Data segment:
--------------------------------

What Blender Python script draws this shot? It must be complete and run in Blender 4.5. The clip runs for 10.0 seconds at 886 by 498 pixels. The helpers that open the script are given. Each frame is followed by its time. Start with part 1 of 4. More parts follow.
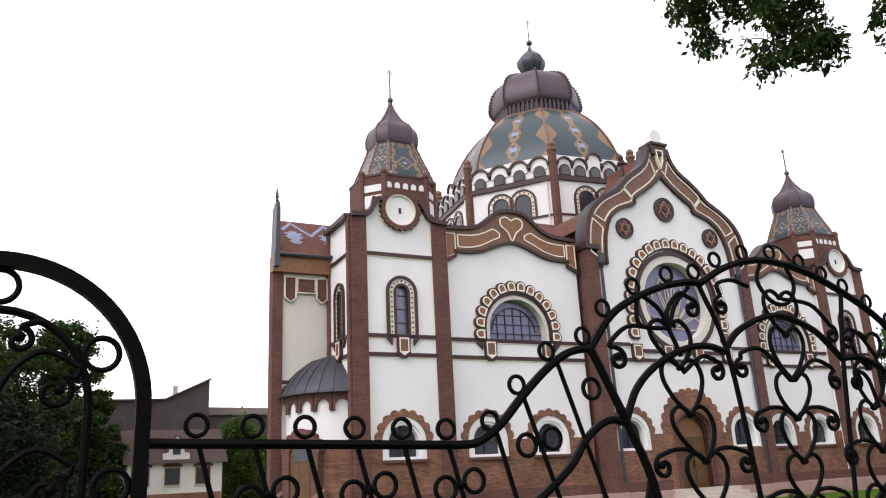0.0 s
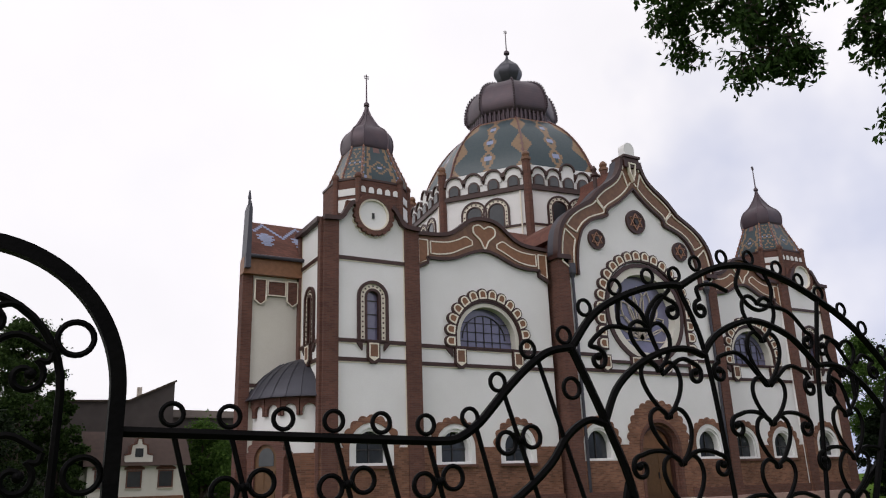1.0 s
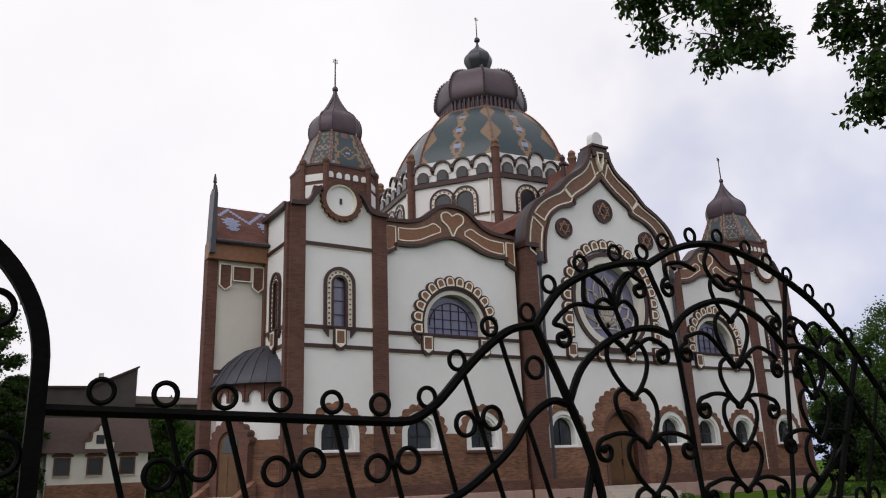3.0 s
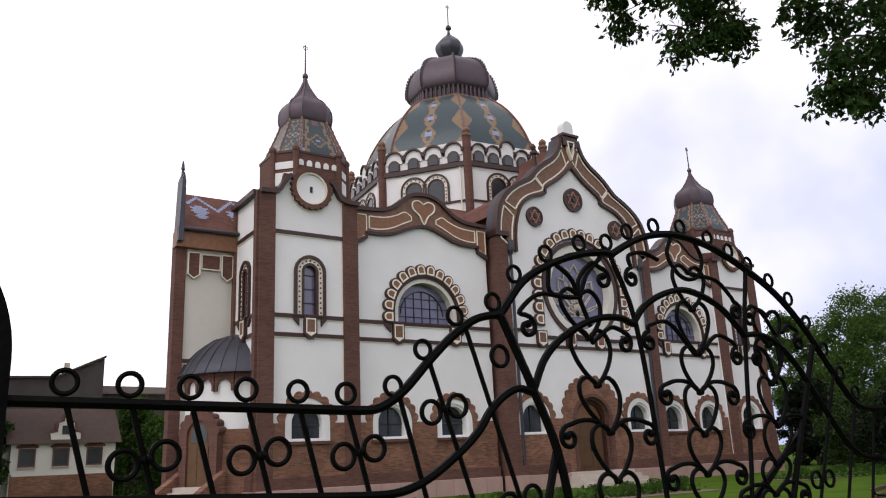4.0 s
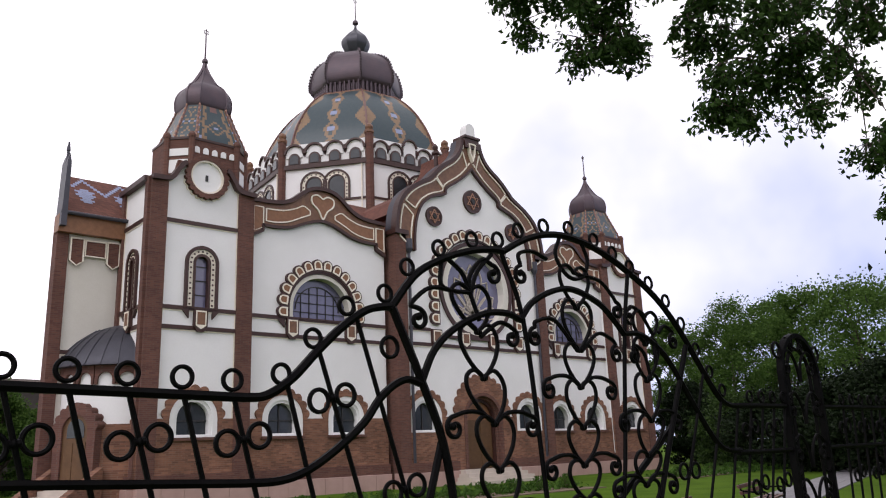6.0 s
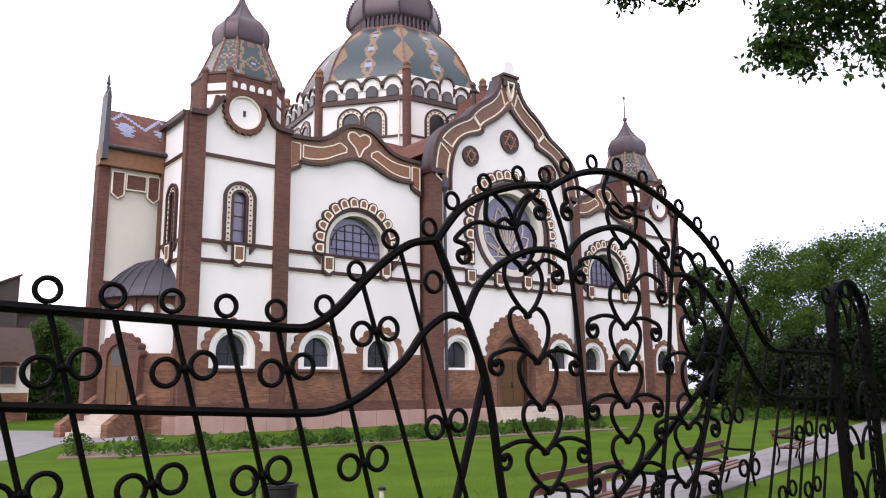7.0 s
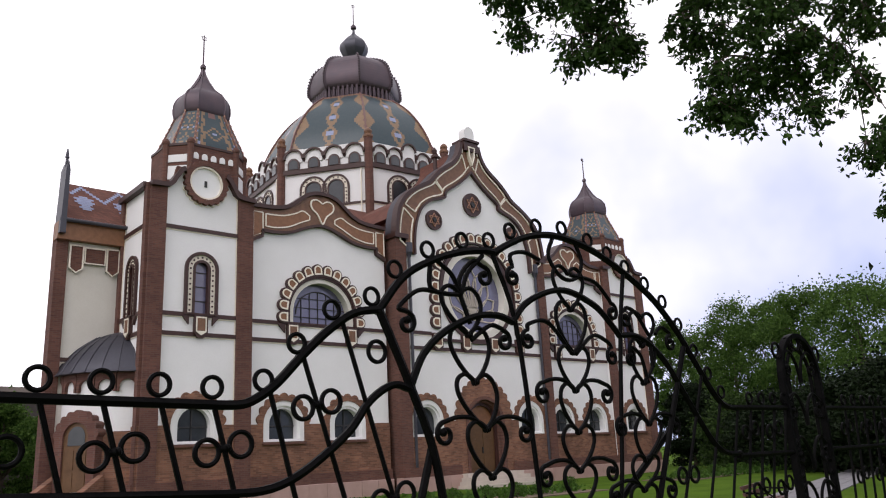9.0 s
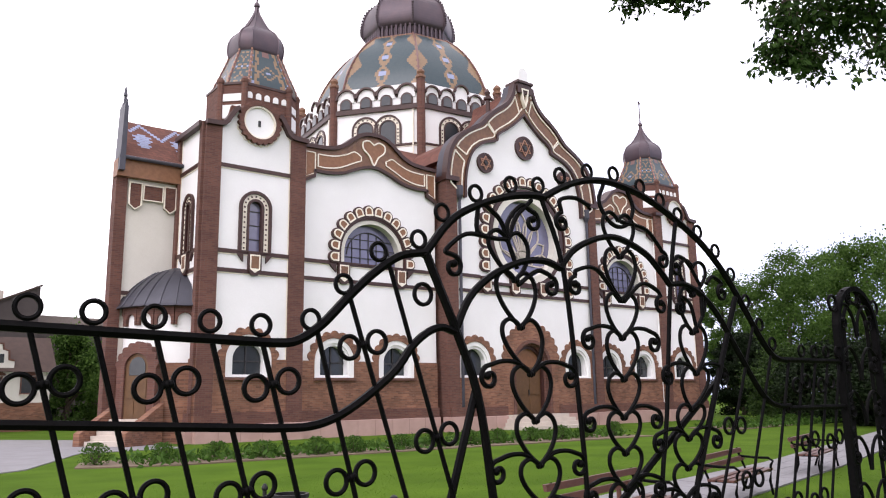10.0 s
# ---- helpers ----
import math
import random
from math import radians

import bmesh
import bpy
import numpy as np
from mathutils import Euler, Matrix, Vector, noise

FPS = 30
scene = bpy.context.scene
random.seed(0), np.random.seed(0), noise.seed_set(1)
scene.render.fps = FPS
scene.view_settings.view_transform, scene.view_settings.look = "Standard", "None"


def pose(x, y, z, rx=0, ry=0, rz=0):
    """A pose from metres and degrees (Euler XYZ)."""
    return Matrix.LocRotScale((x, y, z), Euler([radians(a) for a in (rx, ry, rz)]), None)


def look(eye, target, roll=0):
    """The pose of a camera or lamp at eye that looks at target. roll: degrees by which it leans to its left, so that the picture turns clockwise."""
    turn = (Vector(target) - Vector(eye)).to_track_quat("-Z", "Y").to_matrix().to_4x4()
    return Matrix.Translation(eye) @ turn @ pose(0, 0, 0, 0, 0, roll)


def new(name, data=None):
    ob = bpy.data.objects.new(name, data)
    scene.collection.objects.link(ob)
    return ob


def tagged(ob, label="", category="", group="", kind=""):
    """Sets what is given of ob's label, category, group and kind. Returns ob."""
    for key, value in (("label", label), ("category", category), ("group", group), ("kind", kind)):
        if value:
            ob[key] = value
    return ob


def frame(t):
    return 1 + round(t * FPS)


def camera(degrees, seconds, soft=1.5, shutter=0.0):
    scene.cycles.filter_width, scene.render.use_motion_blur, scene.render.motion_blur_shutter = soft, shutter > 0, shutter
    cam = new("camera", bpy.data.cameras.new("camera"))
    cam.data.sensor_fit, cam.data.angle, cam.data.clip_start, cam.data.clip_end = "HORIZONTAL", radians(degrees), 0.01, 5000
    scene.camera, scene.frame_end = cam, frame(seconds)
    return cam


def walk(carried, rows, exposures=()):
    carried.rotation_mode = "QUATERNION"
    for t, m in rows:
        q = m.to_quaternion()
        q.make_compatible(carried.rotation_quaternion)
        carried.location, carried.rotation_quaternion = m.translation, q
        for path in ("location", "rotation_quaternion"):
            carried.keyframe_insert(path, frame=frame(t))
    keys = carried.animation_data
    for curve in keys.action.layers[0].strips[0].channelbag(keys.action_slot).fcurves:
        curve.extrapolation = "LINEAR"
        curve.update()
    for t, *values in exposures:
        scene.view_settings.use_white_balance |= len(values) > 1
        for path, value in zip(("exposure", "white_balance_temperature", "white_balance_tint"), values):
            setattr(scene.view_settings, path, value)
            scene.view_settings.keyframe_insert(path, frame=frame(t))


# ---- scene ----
cam = camera(59.15, 10.0, soft=1.1)
walk(cam, [
    (0, look((-29.416, -30.55, 1.666), (-28.533, -28.849, 2.235), -2.94)),
    (0.5, look((-29.491, -30.598, 1.643), (-28.603, -28.909, 2.243), -0.55)),
    (1, look((-29.432, -30.508, 1.64), (-28.487, -28.845, 2.224), -2.04)),
    (1.5, look((-29.347, -30.42, 1.639), (-28.344, -28.794, 2.235), -1.14)),
    (2, look((-29.348, -30.421, 1.636), (-28.334, -28.794, 2.207), -1.19)),
    (2.5, look((-29.35, -30.417, 1.634), (-28.335, -28.785, 2.186), -1.52)),
    (2.7, look((-29.345, -30.406, 1.633), (-28.326, -28.775, 2.182), -1.76)),
    (3.8, look((-29.372, -30.462, 1.626), (-28.353, -28.837, 2.192), -3.2)),
    (4, look((-29.348, -30.439, 1.63), (-28.264, -28.84, 2.15), -2.62)),
    (4.5, look((-29.351, -30.466, 1.622), (-28.06, -29.021, 2.117), -0.84)),
    (5, look((-29.336, -30.463, 1.622), (-27.976, -29.101, 2.167), -2.07)),
    (5.2, look((-29.367, -30.499, 1.603), (-28.028, -29.109, 2.13), -2.44)),
    (6.3, look((-29.345, -30.444, 1.61), (-28.067, -28.99, 2.114), -2.59)),
    (6.5, look((-29.341, -30.429, 1.614), (-28.075, -28.962, 2.109), -2.91)),
    (7, look((-29.339, -30.403, 1.603), (-28.099, -28.875, 1.96), -0.63)),
    (7.5, look((-29.302, -30.426, 1.6), (-28.064, -28.882, 1.892), 0.93)),
    (8, look((-29.294, -30.43, 1.605), (-28.046, -28.904, 1.941), -0.55)),
    (8.5, look((-29.278, -30.438, 1.618), (-27.99, -29.002, 2.147), -3.67)),
    (9, look((-29.288, -30.446, 1.612), (-28.001, -29.004, 2.126), -2.92)),
    (9.5, look((-29.299, -30.445, 1.603), (-28.024, -28.985, 2.094), -2.39)),
    (10, look((-29.274, -30.442, 1.617), (-28.069, -28.89, 1.993), -0.89)),
], exposures=[(0, 0.14, 6350, 17), (0.5, -0.62, 6350, 15), (2.7, -0.72, 6350, 15), (4.0, -0.4, 6300, 17), (4.5, 0.38, 6270, 20), (5.0, -0.46, 6300, 18), (6.5, -0.05, 6280, 20), (7.0, 0.34, 6280, 21), (7.5, 0.64, 6280, 21), (8.0, 0.7, 6280, 21), (8.5, 0.32, 6280, 20), (9.0, -0.32, 6310, 18), (9.5, -0.36, 6310, 18), (10, 0.42, 6280, 21)])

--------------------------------

Given problem: Quote nothing but the lines that run from the line containing "ob = bpy.data.objects.new(name, data)" through the line containing "scene.view_settings.keyframe_insert(path, frame=frame(t))", keeping both of them word for word.

Answer to this problem:
    ob = bpy.data.objects.new(name, data)
    scene.collection.objects.link(ob)
    return ob


def tagged(ob, label="", category="", group="", kind=""):
    """Sets what is given of ob's label, category, group and kind. Returns ob."""
    for key, value in (("label", label), ("category", category), ("group", group), ("kind", kind)):
        if value:
            ob[key] = value
    return ob


def frame(t):
    return 1 + round(t * FPS)


def camera(degrees, seconds, soft=1.5, shutter=0.0):
    scene.cycles.filter_width, scene.render.use_motion_blur, scene.render.motion_blur_shutter = soft, shutter > 0, shutter
    cam = new("camera", bpy.data.cameras.new("camera"))
    cam.data.sensor_fit, cam.data.angle, cam.data.clip_start, cam.data.clip_end = "HORIZONTAL", radians(degrees), 0.01, 5000
    scene.camera, scene.frame_end = cam, frame(seconds)
    return cam


def walk(carried, rows, exposures=()):
    carried.rotation_mode = "QUATERNION"
    for t, m in rows:
        q = m.to_quaternion()
        q.make_compatible(carried.rotation_quaternion)
        carried.location, carried.rotation_quaternion = m.translation, q
        for path in ("location", "rotation_quaternion"):
            carried.keyframe_insert(path, frame=frame(t))
    keys = carried.animation_data
    for curve in keys.action.layers[0].strips[0].channelbag(keys.action_slot).fcurves:
        curve.extrapolation = "LINEAR"
        curve.update()
    for t, *values in exposures:
        scene.view_settings.use_white_balance |= len(values) > 1
        for path, value in zip(("exposure", "white_balance_temperature", "white_balance_tint"), values):
            setattr(scene.view_settings, path, value)
            scene.view_settings.keyframe_insert(path, frame=frame(t))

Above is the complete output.